The Centre has asked banks to step up cybersecurity preparedness amid rising global concerns about advanced artificial intelligence (AI) systems, particularly Anthropic’s unreleased model, Claude Mythos.

 


At a meeting chaired by Finance Minister Nirmala Sitharaman, lenders were advised to take pre-emptive steps to secure IT systems, protect customer data and guard financial resources against emerging AI-linked threats.

 


The warning comes as governments and regulators worldwide assess whether such powerful AI tools could expose vulnerabilities in critical systems, including banking infrastructure.

 


What is Claude Mythos?

 


Claude Mythos is an advanced AI model developed by Anthropic, designed to handle complex cybersecurity tasks such as identifying software bugs, analysing systems and even generating exploits.

 
 


The model is currently being tested under a controlled initiative called ‘Project Glasswing’, where limited organisations are allowed to use it for defensive cybersecurity purposes.

 


According to the company, Mythos can outperform humans in certain cybersecurity tasks. Reports suggest it can identify and exploit thousands of vulnerabilities, including long-standing flaws in operating systems and web browsers.

 


Anthropic has also indicated that unauthorised access was made to the model during testing, reinforcing concerns about its potential misuse.

 


Experts say such capabilities fundamentally alter how quickly cyber threats can emerge.

 


“AI is compressing the timeline of cyber risk, with the gap between disclosure and exploitation collapsing,” said Vishak Raman, vice-president of sales, India, SAARC, SEA & ANZ at Fortinet.

 


“Vulnerabilities that once took weeks or months to discover and exploit can now be identified and weaponised in hours,” he told Business Standard.

 


Rahul Agarwalla, managing partner at SenseAI, told Business Standard that models like Mythos compress expertise, time and scale, allowing tasks that once required specialised researchers to be executed faster, cheaper and with far more precision.

 


Why has government warned banks against it?

 


The government’s advisory stems from concerns that such AI systems could be misused to “weaponise” software vulnerabilities, posing risks to financial systems.

 


During the meeting, Sitharaman asked banks to remain vigilant and strengthen their cybersecurity frameworks. Banks were also told to report suspicious activity immediately to authorities and maintain close coordination with relevant agencies.

 


The concern, experts say, is less about new forms of cybercrime and more about the speed and scale at which existing threats could evolve.

 


“The bigger risk is that it industrialises existing ones,” Agarwalla said. “Fraud can become more personalised, phishing harder to detect, and vulnerabilities can be discovered faster than organisations can patch them.”

 


He added that attackers could test multiple exploit paths “at machine speed”, especially across financial systems and legacy infrastructure.

 


Raman echoed this concern, noting that the same tools that help defenders identify weaknesses can also be used to exploit them. “The same capability that detects and patches a vulnerability can also weaponise it,” he said, calling it a “reshaping of the threat landscape”.

 


Why is Anthropic not releasing Mythos publicly?

 


Anthropic has decided against a public release of Claude Mythos Preview, citing serious cybersecurity and national security risks.

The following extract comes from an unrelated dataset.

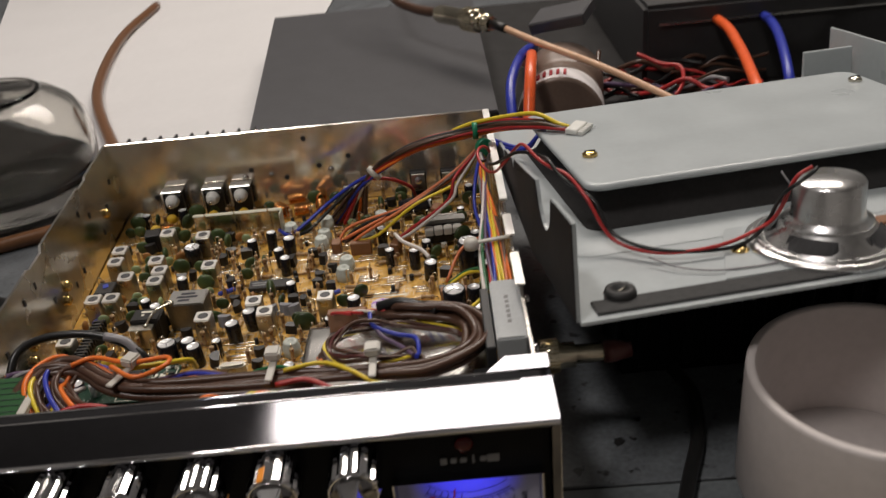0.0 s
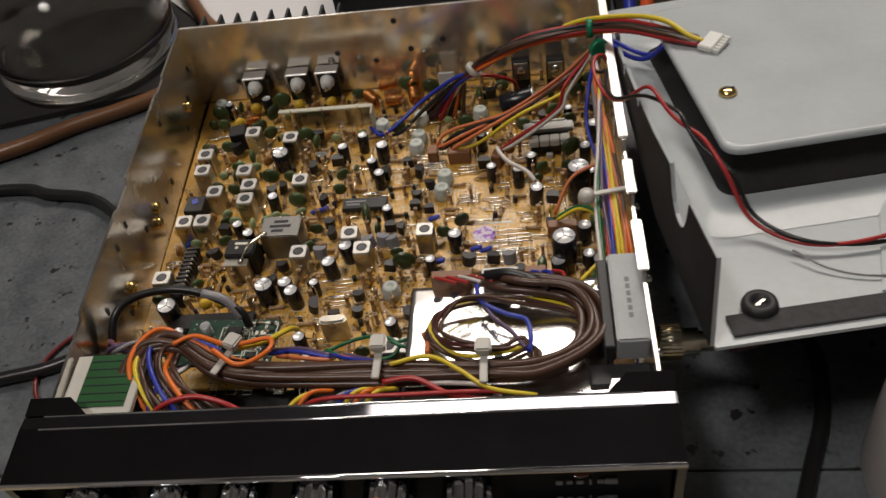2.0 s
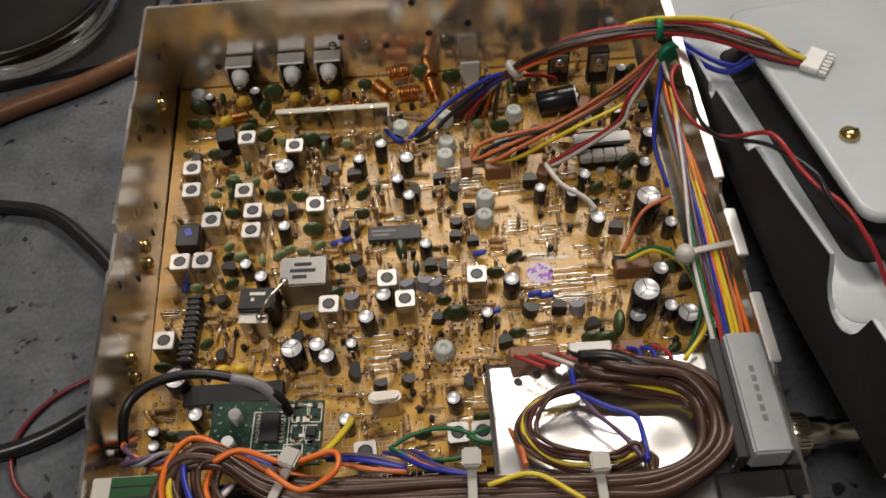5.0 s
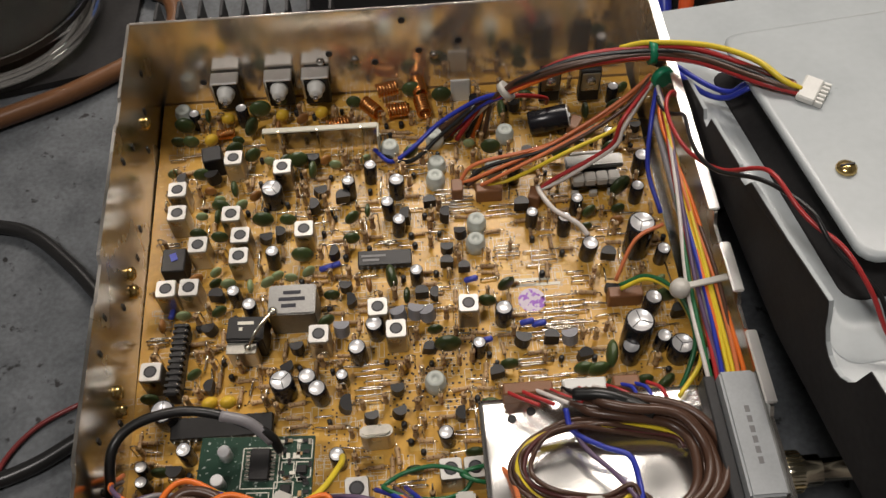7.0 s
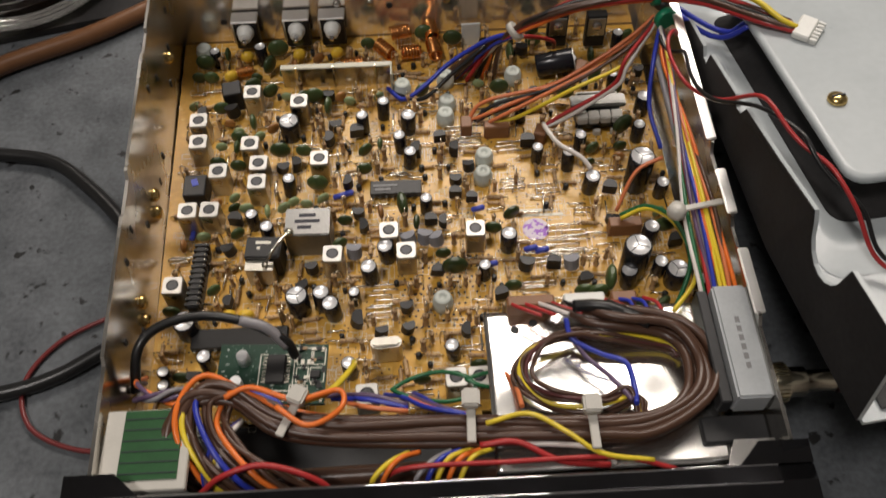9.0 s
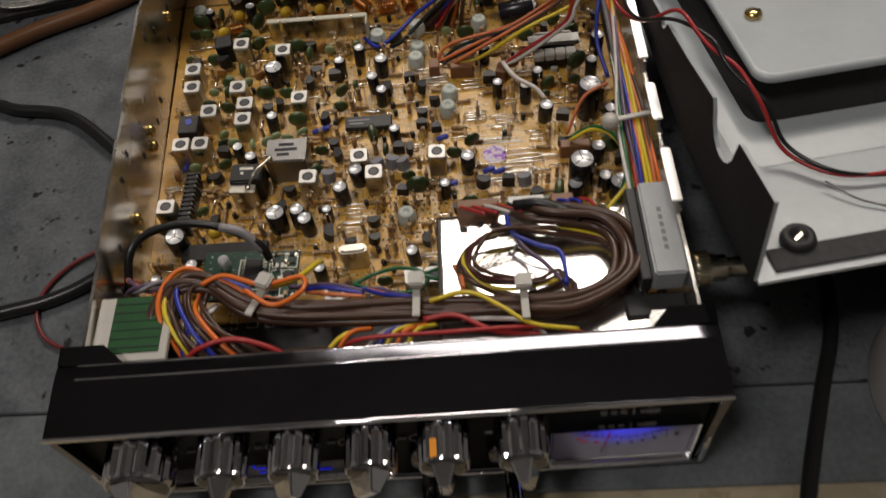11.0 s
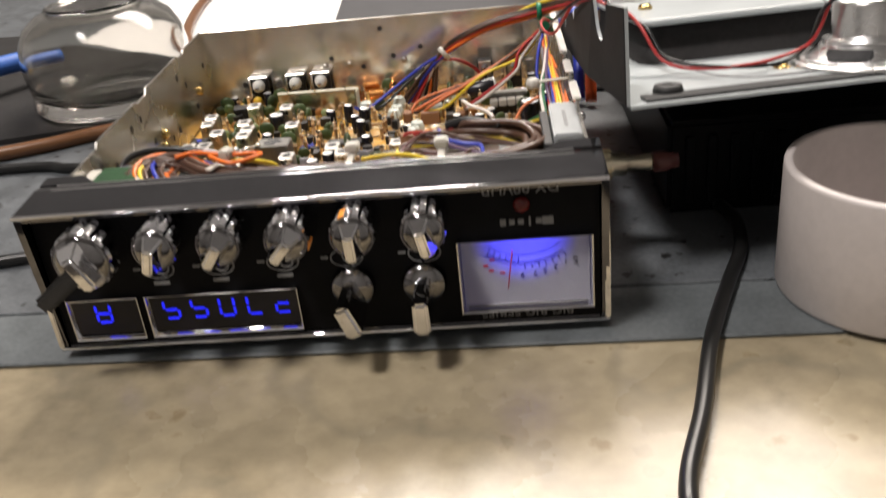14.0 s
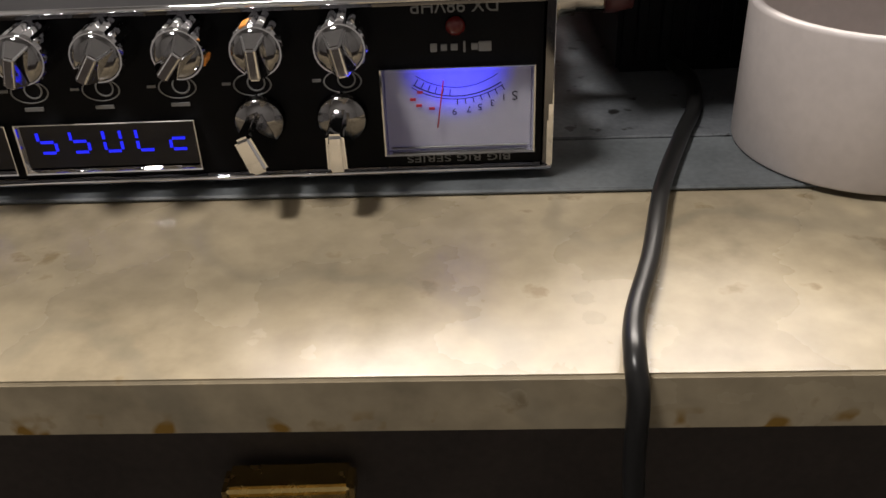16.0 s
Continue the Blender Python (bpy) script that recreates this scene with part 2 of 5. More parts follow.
def backlit_dial():
    """White dial, lit through from a blue lamp behind its upper middle."""
    m = mat("white_backlit_dial", (0.36, 0.36, 0.40), 0.6, 0, 0.04, 60, spec=0.05)
    t = m.node_tree
    co = t.nodes.new("ShaderNodeTexCoord")
    d = t.nodes.new("ShaderNodeVectorMath")
    d.operation = "DISTANCE"
    d.inputs[1].default_value = (0.0715, 0.0, 0.0375)
    t.links.new(co.outputs["Object"], d.inputs[0])
    r = t.nodes.new("ShaderNodeMapRange")
    r.interpolation_type = "SMOOTHERSTEP"
    r.inputs[1].default_value, r.inputs[2].default_value, r.inputs[3].default_value, r.inputs[4].default_value = 0.0005, 0.0205, 1.15, 0.012
    t.links.new(d.outputs["Value"], r.inputs[0])
    b = t.nodes["Principled BSDF"]
    b.inputs["Emission Color"].default_value = (0.03, 0.03, 1.0, 1)
    t.links.new(r.outputs[0], b.inputs["Emission Strength"])
    return m


M["dial"] = backlit_dial()
# black of the pads, also used as painted shade on the hump's sides
M["pad"] = mat("black_pad_and_hump_shade", (0.026, 0.025, 0.025), 0.7, 0, 0.25, 60, 0.2, spec=0.2)

# ---- building helpers ----


def whole(ob):
    """The pose of ob in the world."""
    m = ob.matrix_basis.copy()
    if ob.parent:
        m = whole(ob.parent) @ ob.matrix_parent_inverse @ m
    return m


def mesh_of(name, bm, *mats):
    me = bpy.data.meshes.new(name)
    bm.to_mesh(me)
    bm.free()
    for x in mats:
        me.materials.append(x)
    return me


def part(name, bm, material, parent, label="", m=None):
    """One mesh under a thing or a part; m is its pose in the parent's own frame."""
    me = bm if isinstance(bm, bpy.types.Mesh) else mesh_of(name, bm, *(material if isinstance(material, (list, tuple)) else [material]))
    ob = new(name, me)
    ob.parent = parent
    ob.matrix_basis = m if m is not None else Matrix()
    return tagged(ob, label)


def thing(name, label, category, at=(0, 0, 0), group="", turn=(0, 0, 0), kind=""):
    ob = new(name)
    ob.empty_display_size = 0.01
    ob.matrix_basis = pose(*at, *turn)
    return tagged(ob, label, category, group, kind)


def single(name, bm, material, label, category, m=None, group="", kind=""):
    ob = new(name, mesh_of(name, bm, *(material if isinstance(material, (list, tuple)) else [material])))
    if m is not None:
        ob.matrix_basis = m
    return tagged(ob, label, category, group, kind)


def box(x0, x1, y0, y1, z0, z1, bevel=0.0, seg=1, bm=None, mi=0):
    bm = bm or bmesh.new()
    c = Matrix.LocRotScale(((x0 + x1) / 2, (y0 + y1) / 2, (z0 + z1) / 2), None, (x1 - x0, y1 - y0, z1 - z0))
    r = bmesh.ops.create_cube(bm, size=1, matrix=c)
    fs = {f for v in r["verts"] for f in v.link_faces}
    for f in fs:
        f.material_index = mi
    if bevel:
        es = list({e for v in r["verts"] for e in v.link_edges})
        bmesh.ops.bevel(bm, geom=es, offset=bevel, segments=seg, affect="EDGES", material=-1)
    return bm


def lathe(profile, seg=24, bm=None, m=None, mi=0, smooth=True, close=True):
    """A turned body about z from (radius, height, material) rows, bottom to top."""
    bm = bm or bmesh.new()
    m = m or Matrix()
    rings = []
    for row in profile:
        r, z = row[0], row[1]
        rings.append([bm.verts.new(m @ Vector((r * math.cos(a), r * math.sin(a), z))) for a in (2 * math.pi * i / seg for i in range(seg))])
    for k in range(len(rings) - 1):
        k_m = profile[k + 1][2] if len(profile[k + 1]) > 2 else mi
        for i in range(seg):
            f = bm.faces.new((rings[k][i], rings[k][(i + 1) % seg], rings[k + 1][(i + 1) % seg], rings[k + 1][i]))
            f.smooth, f.material_index = smooth, k_m
    if close:
        f = bm.faces.new(rings[0][::-1])
        f.material_index = mi
        f = bm.faces.new(rings[-1])
        f.material_index = profile[-1][2] if len(profile[-1]) > 2 else mi
    return bm


def glide(pts, n=8):
    """Points on a smooth line through pts."""
    p = [Vector(q) for q in pts]
    p = [p[0] * 2 - p[1]] + p + [p[-1] * 2 - p[-2]]
    out = []
    for i in range(1, len(p) - 2):
        for k in range(n):
            t = k / n
            a, b, c, d = p[i - 1], p[i], p[i + 1], p[i + 2]
            out.append(0.5 * ((2 * b) + (c - a) * t + (2 * a - 5 * b + 4 * c - d) * t * t + (3 * b - a - 3 * c + d) * t ** 3))
    out.append(p[-2])
    return out


def tube(pts, r, seg=8, n=8, bm=None, mi=0, smooth_path=True):
    """A round wire along pts, in metres."""
    bm = bm or bmesh.new()
    line = glide(pts, n) if smooth_path else [Vector(q) for q in pts]
    side = Vector((0.3, 0.2, 1)).normalized()
    rings = []
    for i, q in enumerate(line):
        d = (line[min(i + 1, len(line) - 1)] - line[max(i - 1, 0)])
        d = d.normalized() if d.length > 1e-9 else Vector((1, 0, 0))
        side = (side - d * side.dot(d))
        side = side.normalized() if side.length > 1e-6 else d.orthogonal().normalized()
        other = d.cross(side)
        rings.append([bm.verts.new(q + r * (math.cos(a) * side + math.sin(a) * other)) for a in (2 * math.pi * k / seg for k in range(seg))])
    for k in range(len(rings) - 1):
        for i in range(seg):
            f = bm.faces.new((rings[k][i], rings[k][(i + 1) % seg], rings[k + 1][(i + 1) % seg], rings[k + 1][i]))
            f.smooth, f.material_index = True, mi
    for ring in (rings[0][::-1], rings[-1]):
        bm.faces.new(ring).material_index = mi
    return bm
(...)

The company believes that in the wrong hands, the model could enable sophisticated cyberattacks by automating the discovery and exploitation of vulnerabilities at scale.

 


By limiting access to vetted partners, Anthropic is signalling a shift towards controlled deployment of high-risk AI systems rather than open release.

 


This reflects a broader industry recognition of the dual-use nature of such tools.

 


Do such AI models strengthen defence or create asymmetric risks?

 


The debate among experts is not whether such models are beneficial or harmful, but how their impact plays out over time.

 


Agarwalla said in the near term, attackers may have an advantage due to fewer constraints. “The window between vulnerability discovery and exploitation has essentially collapsed,” he said.

 


However, both experts noted that these models could significantly strengthen cybersecurity in the long run.

 


“The same tool that accelerates attacks can accelerate patching at a scale humans never could,” Agarwalla said, adding that institutions need to fasten adoption of AI-driven security systems.

 


Raman noted that defenders can gain an advantage in environments where monitoring and response systems are well integrated, allowing threats to be detected and contained at scale.

 


Have other countries raised concerns about it?

 


Regulators in countries such as Australia and New Zealand are monitoring its implications, particularly for banking systems. In the UK, financial regulators and major banks have held discussions with cybersecurity agencies to assess risks to critical IT infrastructure.

 


The core concern globally is the same: whether such AI systems could outpace existing cybersecurity defences and expose financial networks to new kinds of threats.

 


As Agarwalla put it, the future of cybersecurity is likely to be “AI versus AI” — a race between systems designed to exploit vulnerabilities and those built to defend against them.